Topology and Computations in Dynamics
Jean-Philippe Lessard,
(Basque Center of Applied Mathematics, BCAM)
Martes 3 de mayo 2011
Studying and proving the existence of solutions of nonlinear dynamical systems using standard analytic techniques is a challenging problem. In particular, this problem is even more challenging for PDEs, variational problems or functional delay equations which are naturally defined on infinite dimensional function spaces. In the last twenty years, several methods combining the strengths of topology, analysis, and rigorous computations have been introduced to prove the existence of solutions of such nonlinear equations.

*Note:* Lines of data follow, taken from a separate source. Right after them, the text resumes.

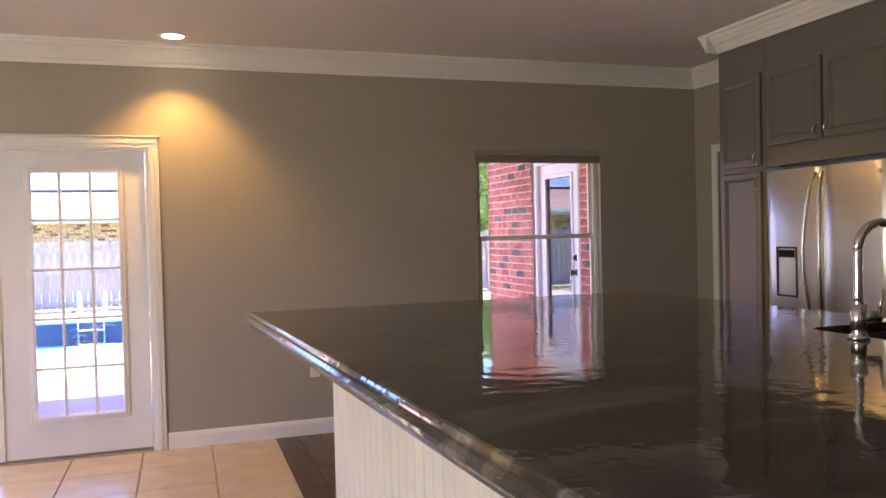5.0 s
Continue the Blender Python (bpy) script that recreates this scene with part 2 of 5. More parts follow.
HOODSTEEL = M("hood_steel", (0.84, 0.82, 0.79), 0.2, 1.0, var=0.05, scale=3, bump=0.004, bscale=160, stretch=(14, 1, 1))
HOODSIDE = M("satin_hood_steel", (0.56, 0.53, 0.48), 0.4, 1.0, var=0.05, scale=3, bump=0.02, bscale=160, stretch=(14, 1, 1))
CHROME = M("chrome", (0.82, 0.82, 0.82), 0.06, 1.0, var=0.02)
NICKEL = M("satin_nickel", (0.55, 0.52, 0.47), 0.28, 1.0, var=0.06)
FRIDGE = M("satin_fridge_steel", (0.72, 0.70, 0.67), 0.36, 1.0, var=0.05, scale=3, bump=0.02, bscale=160, stretch=(1, 1, 14), rvar=0.05)
BRONZE = M("dark_bronze", (0.05, 0.04, 0.035), 0.35, 0.8, var=0.1)
BLACKG = M("black_glass", (0.006, 0.006, 0.007), 0.04, var=0.02, coat=0.5)
OVENG = M("oven_door_glass", (0.012, 0.011, 0.010), 0.05, var=0.02, spec=0.9)
DARK = M("dark_plastic", (0.02, 0.02, 0.02), 0.35, var=0.1)
SINKM = M("black_composite", (0.012, 0.012, 0.013), 0.4, var=0.3, scale=60, bump=0.1, bscale=300)
WHITEP = M("white_plastic", (0.78, 0.76, 0.72), 0.3, var=0.02)
HINGE = M("worn_brass_hinge", (0.12, 0.10, 0.08), 0.4, 0.7, var=0.4, scale=40)
BLINDM = M("window_shade_fabric", (0.32, 0.28, 0.24), 0.8, var=0.08, scale=30, bump=0.1, bscale=200)
TILE = M("beige_floor_tile", (0.62, 0.52, 0.40), 0.22, var=0.08, scale=5, bump=0.05, bscale=50, rand=0.05, rvar=0.06)
GROUT = M("tile_grout", (0.38, 0.31, 0.24), 0.9, var=0.2, scale=20)
PLANK = M("dark_wood_plank", (0.085, 0.062, 0.048), 0.35, var=0.35, scale=7, bump=0.15, bscale=60, stretch=(6, 0.7, 1), rand=0.18)
BEAD = M("cream_beadboard", (0.80, 0.73, 0.62), 0.45, var=0.04, scale=4, bump=0.04, bscale=100)
LAMPM = bpy.data.materials.new("lamp_lens")
LAMPM.use_nodes = True
LAMPM.node_tree.nodes["Principled BSDF"].inputs["Emission Color"].default_value = (1, 0.86, 0.62, 1)
LAMPM.node_tree.nodes["Principled BSDF"].inputs["Emission Strength"].default_value = 1.4
GLASS = glass_mat("window_glass", gain=2.2)
HOODG = glass_mat("canopy_glass", (0.97, 0.985, 0.975), gain=0.7)
DARKGLASS = glass_mat("dark_door_glass", (0.16, 0.16, 0.15), gain=2.4)

BRICK = brick_mat("red_brick", [(0.0, (0.48, 0.112, 0.066)), (0.35, (0.55, 0.145, 0.088)), (0.6, (0.38, 0.088, 0.054)), (0.78, (0.50, 0.135, 0.08)), (0.89, (0.36, 0.09, 0.06)), (0.93, (0.13, 0.07, 0.055)), (1.0, (0.075, 0.055, 0.05))])
BRICK.node_tree.nodes["Principled BSDF"].inputs["Roughness"].default_value = 0.75
MORTAR = M("mortar", (0.62, 0.50, 0.405), 0.95, var=0.2, scale=14, bump=0.6, bscale=140)
YBRICK = brick_mat("tan_brick", [(0.0, (0.52, 0.38, 0.22)), (0.4, (0.58, 0.44, 0.27)), (0.75, (0.46, 0.33, 0.19)), (0.9, (0.16, 0.11, 0.08)), (1.0, (0.2, 0.14, 0.1))])
EDGEB = brick_mat("edging_brick", [(0.0, (0.56, 0.27, 0.19)), (0.5, (0.62, 0.34, 0.24)), (0.86, (0.50, 0.24, 0.165)), (0.92, (0.14, 0.12, 0.11)), (1.0, (0.2, 0.16, 0.14))])
PATIO = M("red_stained_concrete", (0.39, 0.175, 0.155), 0.42, var=0.16, scale=1.6, bump=0.1, bscale=70, rvar=0.12, second=(0.43, 0.21, 0.185))
PATIO.node_tree.nodes["Principled BSDF"].inputs["Specular IOR Level"].default_value = 0.35


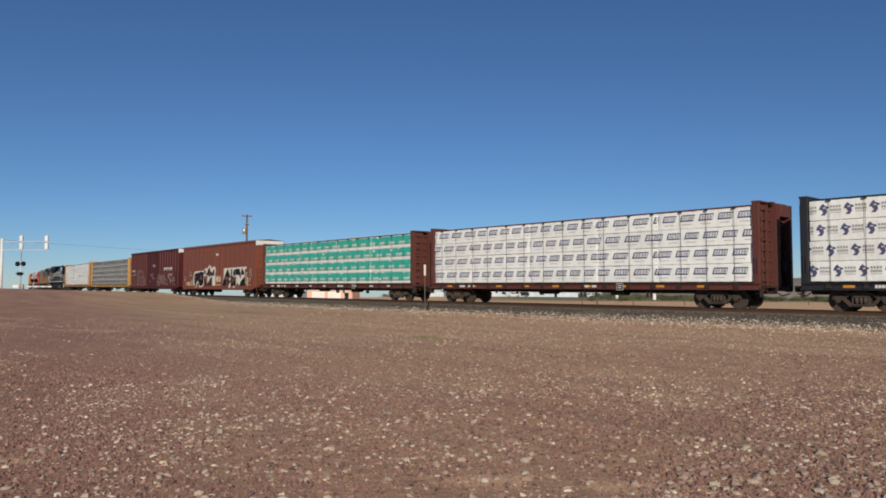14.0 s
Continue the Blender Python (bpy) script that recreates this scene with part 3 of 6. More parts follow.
house(-0.155, 150.0, 9.6, 2.3, 6, "stucco_pink", "white", "low pink stucco building with white doors", [(-2.4, 2.6, 0.05, 2.0, "white"), (1.0, 2.6, 0.05, 2.0, "white"), (3.6, 0.9, 0.05, 1.9, "glass")])
house(-0.226, 165.0, 11.0, 2.0, 4, "siding", "white", "pale blue mobile home with a white roof", [(-3.5, 1.2, 0.9, 1.6, "glass"), (0, 0.9, 0.05, 1.8, "white"), (3.2, 1.4, 0.9, 1.6, "glass")])
house(0.0765, 262.0, 9.0, 1.9, 5, "siding", "galv", "small white shed with a grey roof beyond the dirt lot", [(-2.4, 1.1, 0.05, 1.9, "galv"), (1.8, 1.4, 0.9, 1.7, "glass")], name="shed")
house(-0.0135, 272.0, 8.0, 1.85, 5, "siding", "white", "pale mobile home behind parked cars", [(-1.6, 1.2, 0.9, 1.7, "glass"), (1.0, 0.9, 0.05, 1.9, "galv")])
house(-0.0505, 276.0, 7.0, 1.8, 5, "stucco_tan", "white", "low tan building beyond the dirt lot", [(-1.2, 1.0, 0.05, 1.8, "galv"), (1.4, 1.4, 0.8, 1.6, "glass")])
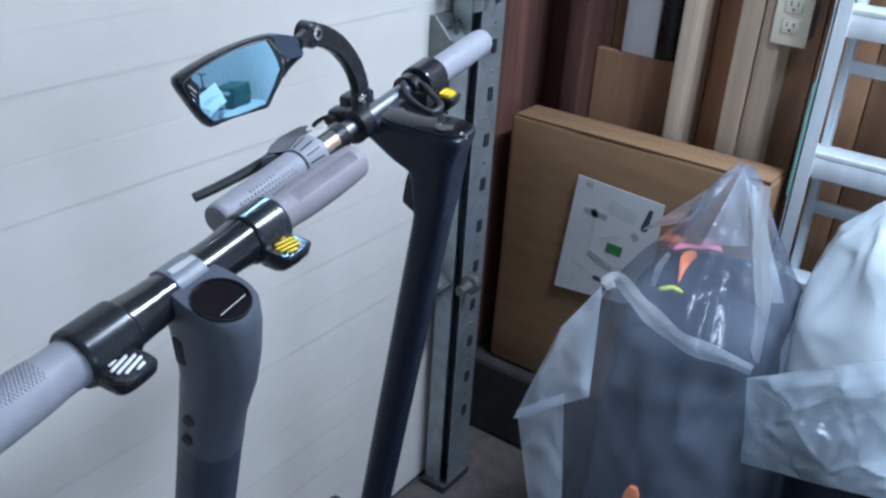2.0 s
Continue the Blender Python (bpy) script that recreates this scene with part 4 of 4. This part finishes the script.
def bag_two():
    e = thing("bagged_bundle", pose(1.58, 0.0, 0.0), "dark bundle under a milky blueish plastic bag", "bag", "bags by the wall")
    base = (1.58, 0.0, 0.0)
    inner = [(0.0, 1.62, 0.0, 0.2, 0.18), (0.3, 1.62, 0.0, 0.21, 0.19), (0.6, 1.62, 0.0, 0.18, 0.17), (0.78, 1.62, 0.02, 0.12, 0.12), (0.86, 1.62, 0.03, 0.03, 0.03)]
    part("fabric_roll", loft_bag(inner, 21.0, 48, 40, 0.012, False, 1.2), FABRIC, e, "dark fabric bundle", True, base)
    outer = [(0.665, 1.575, 0.005, 0.235, 0.205), (0.72, 1.58, 0.01, 0.235, 0.205), (0.83, 1.585, 0.03, 0.19, 0.18), (0.94, 1.60, 0.07, 0.11, 0.11), (1.0, 1.61, 0.10, 0.03, 0.03)]
    part("plastic_bag", loft_bag(outer, 31.0, 96, 60, 0.014, True, 1.3), MILK_FILM, e, "milky translucent polythene bag", True, base)
    part("hem", patch([(1.330, 0.194, 0.629), (1.300, -0.050, 0.700), (1.362, -0.010, 0.905), (1.350, 0.219, 0.767)], 14.0, 80, wave=0.022), SHINY_FILM, e, "shiny creased hem of the bag", True, base)


bag_two()


# ---- stepladder ----
def ladder():
    e = thing("stepladder", pose(1.91, 0.15, CURB), "folded aluminium stepladder standing on the footing by the studs", "ladder")
    base = (1.91, 0.15, CURB)
    y0, y1 = 0.345, -0.11
    for y, s in ((y0, 1), (y1, -1)):
        bm = bmesh.new()
        box(1.910, 1.950, y - 0.004, y + 0.004, CURB, 1.75, 0.002, bm=bm)
        box(1.910, 1.914, y - 0.004 - 0.022 * (s > 0), y + 0.004 + 0.022 * (s < 0), CURB, 1.75, bm=bm)
        rail = part("rail", bm, ALU, e, "", True, base)
        if s > 0:
            part("edge_strip", box(1.908, 1.911, y + 0.002, y + 0.0075, 0.85, 1.08), GREEN_EDGE, rail, "green paint strip", False, base)
    for k, z in enumerate((0.40, 0.675, 0.95, 1.225, 1.50)):
        tread = bmesh.new()
        box(1.913, 1.975, y1 + 0.004, y0 - 0.004, z - 0.012, z, 0.002, bm=tread)
        box(1.913, 1.918, y1 + 0.004, y0 - 0.004, z - 0.052, z - 0.012, 0.001, bm=tread)
        for g in range(5):
            box(1.921 + g * 0.010, 1.926 + g * 0.010, y1 + 0.01, y0 - 0.01, z, z + 0.0015, bm=tread)
        part("tread", tread, ALU, e, "", True, base)
    for y in (y0 - 0.03, y1 + 0.03):
        part("rear_leg", sweep([(1.960, y, 1.70), (1.985, y, CURB)], 0.018, 0.028, up=(1, 0, 0), n=8, power=5), ALU, e, "", True, base)
    for z in (0.54, 0.82, 1.11):
        x = 1.960 + (1.70 - z) * 0.025 / 1.51
        part("rear_brace", box(x - 0.006, x + 0.006, y1 + 0.035, y0 - 0.035, z - 0.013, z + 0.013, 0.002), ALU, e, "", True, base)
    part("cap", box(1.900, 1.985, y1 - 0.01, y0 + 0.01, 1.75, 1.900, 0.006, 3), ALU, e, "", True, base)


ladder()


# ---- workbench behind, seen in the mirror ----
def bench():
    cx, cy = BENCH[0], BENCH[1]
    m = pose(cx, cy, 0.0, 0, 0, BENCH[2])
    e = thing("workbench", m, "white topped workbench with a yellow front edge", "workbench")
    part("worktop", box(-0.9, 0.9, -0.88, 0.0, 0.80, 0.84, 0.003), BENCH_TOP, e, "white laminate worktop")
    part("edge_band", box(-0.9, 0.9, 0.0005, 0.012, 0.79, 0.842, 0.003), BENCH_YELLOW, e, "yellow edge band")
    for x in (-0.85, 0.85):
        for y in (-0.84, -0.06):
            part("leg", box(x - 0.03, x + 0.03, y - 0.03, y + 0.03, 0.0, 0.7995, 0.004), STUD, e)
    part("drawer_front", box(-0.80, 0.80, -0.02, -0.003, 0.50, 0.785, 0.004), IVORY, e, "pale yellow front panel")
    part("hanging_strip", box(0.06, 0.22, -0.0028, 0.0, 0.60, 0.76, 0.001), STRIP, e, "olive grey strip")
    return m


def on_bench(m, x, y, z=0.84, turn=0.0):
    return m @ pose(x, y, z, 0, 0, turn)


BENCH = (1.10, -1.30, 90.0)
bm_ = bench()


def helmet(m):
    e = thing("helmet", m, "black cycle helmet lying on the workbench", "helmet")
    bm = bmesh.new()
    bmesh.ops.create_uvsphere(bm, u_segments=40, v_segments=24, radius=1.0)
    for v in list(bm.verts):
        if v.co.z < -0.35:
            v.co.z = -0.35
    for v in bm.verts:
        v.co = Vector((v.co.x * 0.13, v.co.y * 0.155, (v.co.z + 0.35) * 0.16))
    part("shell", bm, BLACK_SATIN, e)
    for k in range(5):
        for s in (-1, 1):
            a = -0.8 + k * 0.4
            c = Vector((s * 0.072, a * 0.115, 0.182 - abs(a) * 0.05))
            part("vent", box(c.x - 0.010, c.x + 0.010, c.y - 0.016, c.y + 0.016, c.z - 0.012, c.z + 0.006, 0.005), BLACK_MATT, e)
    part("rim_band", lathe([(0.0, 0.128), (0.004, 0.134), (0.012, 0.132)], 40, "Z", (0, 0, 0), False), BLACK_MATT, e)


helmet(on_bench(bm_, 0.22, -0.29, turn=30))


def clear_case(m):
    e = thing("clear_case", m, "clear plastic case of small hardware with a white card", "case")
    bm = bmesh.new()
    w, d, h, t = 0.13, 0.06, 0.13, 0.003
    box(-w, w, -d, d, 0.0, t, bm=bm)
    for s in (-1, 1):
        box(s * w - t / 2, s * w + t / 2, -d, d, t, h, bm=bm)
        box(-w + t, w - t, s * d - t / 2, s * d + t / 2, t, h, bm=bm)
    part("shell", bm, ACRYLIC, e, "", False)
    rng = random.Random(8)
    for k in range(7):
        x, y = -0.085 + (k % 4) * 0.048, -0.03 + (k // 4) * 0.05
        part("screw_pack", box(x - 0.012, x + 0.012, y - 0.014, y + 0.014, 0.0035, 0.014 + 0.022 * rng.random(), 0.003), (WHITE_PLASTIC, ALLOY, BLACK_MATT)[k % 3], e)
    return e


def white_card():
    """A card leaning in the clear case on one corner."""
    a, b = Vector((0.135, 0.052, 0.066)), Vector((0.022, -0.130, 0.116))
    n = a.cross(b).normalized()
    m = Matrix((a.normalized(), n.cross(a.normalized()), n)).transposed().to_4x4()
    m.translation = (1.380, -0.815, 0.905)
    e = thing("white_card", m, "white printed card leaning in the clear case", "card")
    w, h = a.length, b.length
    part("sheet", slab([(0, 0), (w, 0), (w, h), (0, h)], -0.0012, 0.0012, "Z"), PAPER, e, "", False)
    for k in range(3):
        part("print", slab([(0.02, h * 0.45 + k * 0.012), (w - 0.03 * k - 0.02, h * 0.45 + k * 0.012), (w - 0.03 * k - 0.02, h * 0.45 + 0.006 + k * 0.012), (0.02, h * 0.45 + 0.006 + k * 0.012)], 0.0014, 0.0022, "Z"), INK_GREY, e, "", False)
        part("print", slab([(0.02, h * 0.45 + k * 0.012), (w - 0.03 * k - 0.02, h * 0.45 + k * 0.012), (w - 0.03 * k - 0.02, h * 0.45 + 0.006 + k * 0.012), (0.02, h * 0.45 + 0.006 + k * 0.012)], -0.0022, -0.0014, "Z"), INK_GREY, e, "", False)


clear_case(on_bench(bm_, 0.46, -0.31))
white_card()


def clamp_tool(m):
    e = thing("hand_clamp", m, "dark T-handled tool standing on the workbench", "tool")
    part("block", box(-0.035, 0.035, -0.03, 0.03, 0.0, 0.13, 0.006), BLACK_MATT, e)
    part("shaft", lathe([(0.13, 0.008), (0.24, 0.008)], 16, "Z"), BLACK_SATIN, e)
    part("handle", lathe([(-0.07, 0.008), (0.07, 0.008)], 16, "X", (0, 0, 0.245)), BLACK_SATIN, e)


clamp_tool(on_bench(bm_, -0.22, -0.66))


def tool_case(m, w, d, h, material, label):
    e = thing("tool_case", m, label, "case")
    part("body", box(-w, w, -d, d, 0.0, h, 0.012, 3), material, e)
    part("lid_seam", box(-w - 0.001, w + 0.001, -d - 0.001, d + 0.001, h * 0.6, h * 0.6 + 0.004), BLACK_MATT, e)
    part("mark", box(-w * 0.6, w * 0.6, d + 0.0005, d + 0.0015, h * 0.66, h * 0.80), PAPER, e, "pale lettering patch", False)
    part("mark", box(-w * 0.3, w * 0.3, d + 0.0005, d + 0.0015, h * 0.36, h * 0.46), INK_PALE, e, "", False)
    return e


tool_case(on_bench(bm_, 0.22, -0.70), 0.14, 0.09, 0.16, CASE_GREEN, "dull green tool case on the workbench")
tool_case(on_bench(bm_, 0.10, 0.16, 0.0), 0.20, 0.11, 0.62, BLACK_MATT, "tall black tool case on the floor beside the workbench")
for k in range(3):
    tagged(part("battery", lathe([(-0.025, 0.014), (0.023, 0.014), (0.025, 0.006)], 20, "X"), WHITE_PLASTIC), "white battery cell in a stack of three on the workbench", "battery", "stack of batteries").matrix_world = on_bench(bm_, 0.50, -0.405, 0.8545 + 0.0285 * k)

Following the same directions, I will first present some of my recent work concerning the development of rigorous computational techniques to prove existence of steady states, time periodic solutions, traveling waves and connecting orbits of dynamical systems. Then, once these dynamical objects are rigorously computed, I will show that it is possible to use topology to organize the information from the above mentioned rigorous computations. The philosophy behind this organization lies in the fact that topological methods like Morse theory can be extremely powerful book-keeping tools. More precisely, the power of Morse theory is that it is defined in terms of low dimensional local objets which are in essence computable (zero-dimensional critical points and one-dimensional connecting orbits), and can be used to characterize global properties of nonlinear problems. Such global properties include for instance the global homology of manifolds, the existence of chaotic dynamics, lower bounds on the number of periodic solutions of a Hamiltonian system or the topology of maximal invariant sets of dynamical systems.